Теперь он бывал здесь каждый день. Половина его жизни проходила в вечерней стране. Здесь изменялся, становился спокойнее даже ритм его дыхания. Просыпаясь – а сон здесь был глубокий, темный, неодолимый, словно река, – он сначала некоторое время лежал, лениво слушая, как бежит вода и трепещут листья, и мечтал: я останусь здесь… я еще немного здесь побуду… Но так и не оставался. На работе в супермаркете или дома он не очень много думал о вечерней стране. Она существовала, и это все, что ему необходимо было знать, когда он пробивал продуктов на шестьдесят долларов или успокаивал мать после очередного тяжелого дня в компании по займам, где она работала. Это место существовало, и он мог сюда вернуться – в эту тишину, туда, где жизнь обретала смысл, к ее истоку.
Проход больше ни разу не оказывался закрытым, и он почти забыл, что такое возможно. Должно быть, все дело в девушке. Видно, это из-за нее проход и закрылся, из-за ее присутствия, и потому-то она смогла снова открыть его, вывести Хью обратно. Иногда он думал о ней – побаиваясь и одновременно жалея. Если бы она не источала столько ненависти и яда, они, наверно, смогли бы поговорить. Он сам позволил выдворить себя, значит сам и виноват. Она могла бы рассказать ему об этой стране. Она явно знала ее куда лучше, чем он, и гораздо дольше. Хоть сама и была нездешней, но знала здешних людей.
Если только здесь вообще есть какие-то люди. Об этом он очень часто размышлял во время своих молчаливых купаний в заводи под ивами. Она тогда всего-то и сказала: «Ты не знаешь их языка», а потом, когда он спросил, живут ли здесь люди, ответила «да», но не сразу и как-то неестественно или поневоле. Она пыталась запугать его. И мысль о каких-то еще людях действительно пугала. Главная радость здесь – полное одиночество. Возможность побыть одному. Не иметь дела с другими людьми, с их нуждами, требованиями, приказами.
Но какие они, здешние жители? Какой у них язык? Здесь все погружено в безмолвие. Даже птицы не поют. В лесу должны быть звери, но и они невидимы, беззвучны. Здесь каждый живет, стараясь не тревожить другого.

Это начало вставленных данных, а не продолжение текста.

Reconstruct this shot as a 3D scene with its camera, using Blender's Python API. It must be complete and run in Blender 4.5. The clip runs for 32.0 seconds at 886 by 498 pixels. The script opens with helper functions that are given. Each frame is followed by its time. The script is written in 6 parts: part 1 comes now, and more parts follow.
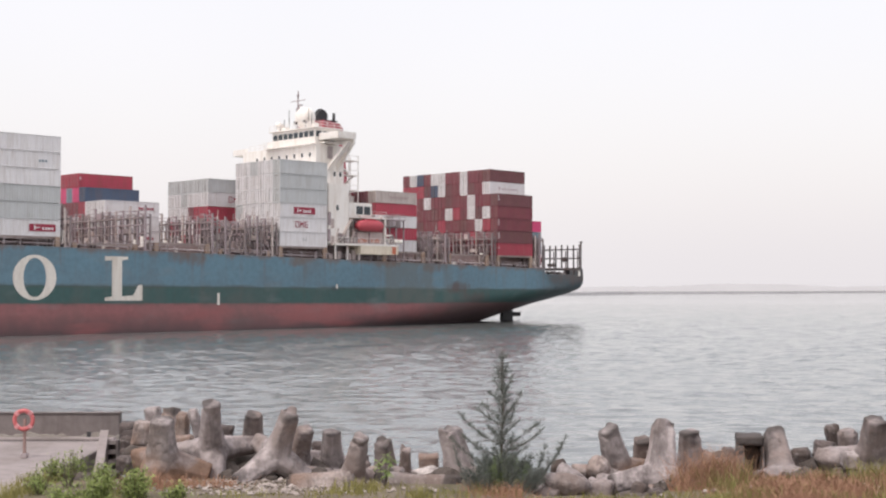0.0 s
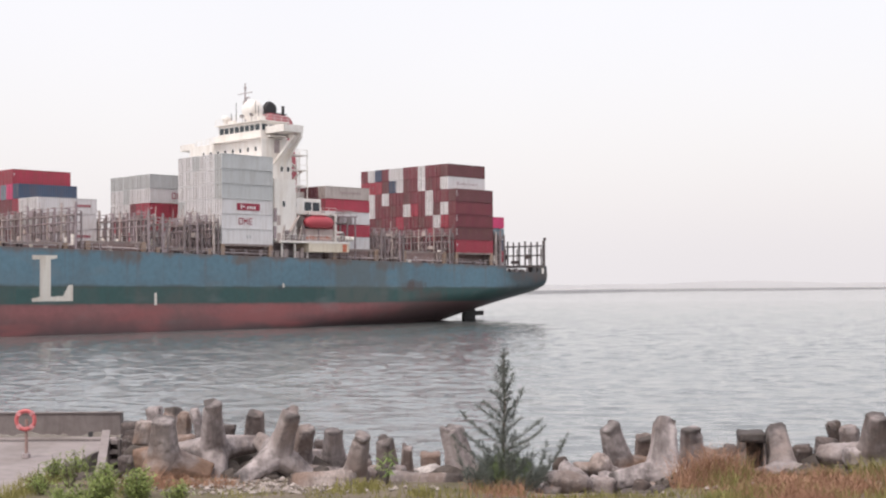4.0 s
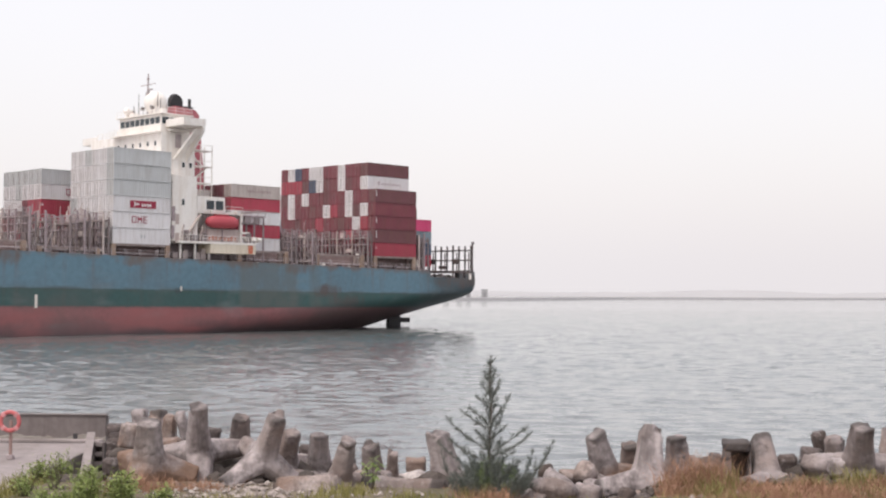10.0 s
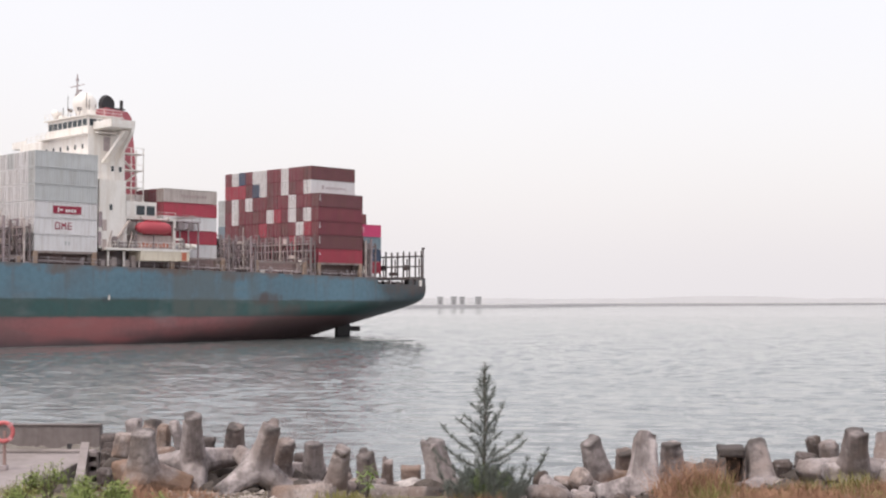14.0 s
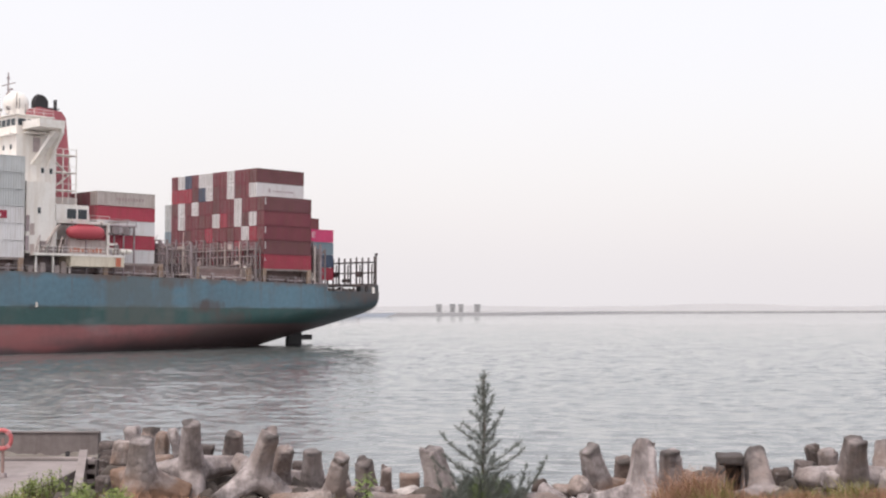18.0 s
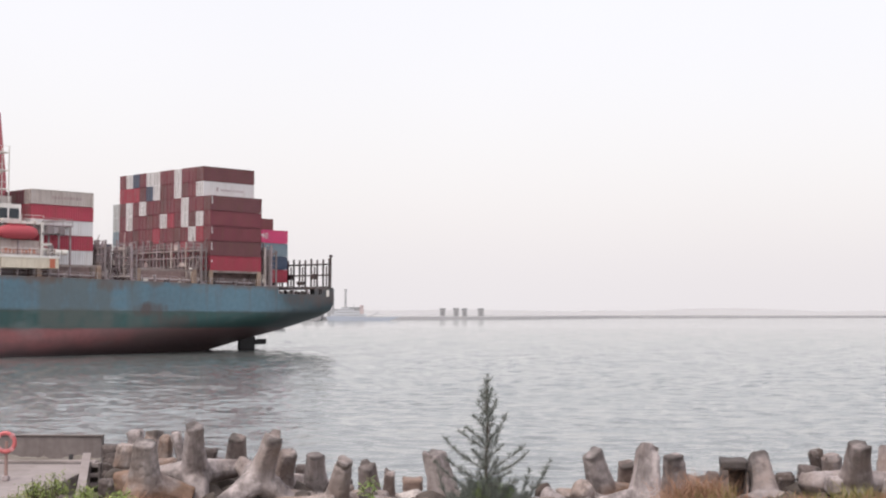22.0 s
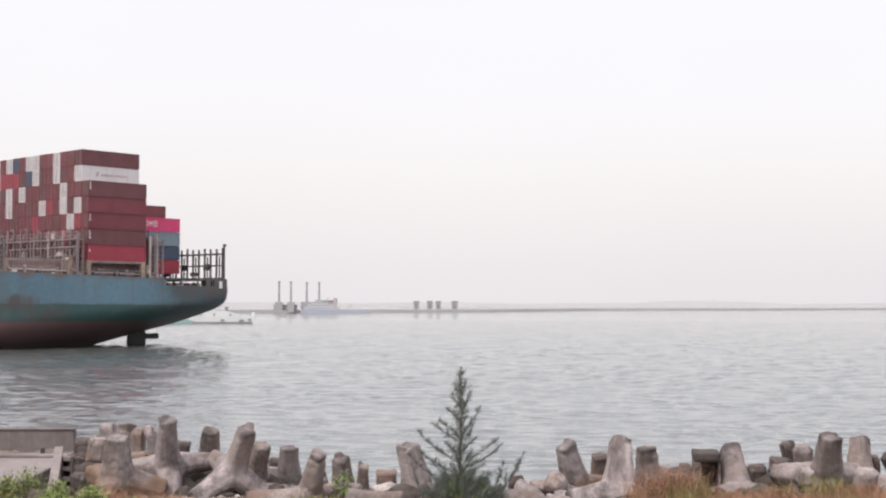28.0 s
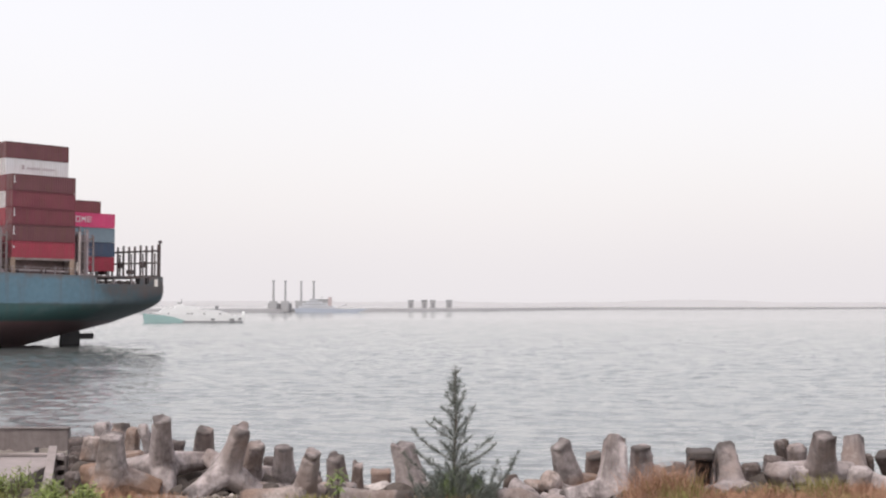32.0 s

Он думал обо всем этом, сидя под ивами на берегу ручья, в тишине, возле яркого маленького костерка. Здесь можно было долго-долго думать над одной-единственной мыслью, всячески ее развивая. Он и раньше никогда не считал себя дураком и довольно хорошо учился в школе – по тем предметам, которые ему нравились, – но знал, что люди считают его глуповатым, потому что он тугодум. Мозг его отказывался работать в спешке, судорожно принимать решения. А здесь можно было спокойно обдумать любую идею, и это составляло изрядную часть той внутренней свободы, которую он ощущал в вечерней стране. Одновременно вести две совершенно различные жизни, по разные стороны порога, отделяющего Кенсингтонские Высоты от вечерней страны, – казалось бы, это должно было сбить его с толку, лишить душевных сил, но именно силы-то он и черпал здесь, у родника. Здесь он был спокоен, гулял по холмам, плавал, спал, размышлял, чувствовал, что по-настоящему живет. И это полное спокойствие вытесняло ощущение постоянного стресса, той чудовищной спешки, когда нет времени даже спросить себя: что ты делаешь? куда идешь? какой путь выбрать и куда приведет этот путь? Но теперь даже по ту сторону порога, если удерживать в душе ощущение лесного покоя, ему удавалось немножко подумать.
С тех пор как тогда он сказал, что его мать больна, услышал свой собственный голос, выговаривающий эти слова, он просто заставил себя обратить на ее болезнь самое серьезное внимание, а не прятать голову в песок; заставил себя спокойно подумать, чем и насколько серьезно она больна.
Это оказалось нелегко. Это означало, что он должен воспринимать ее не как мать, а как совсем чужую женщину, любую. Просто как больного человека.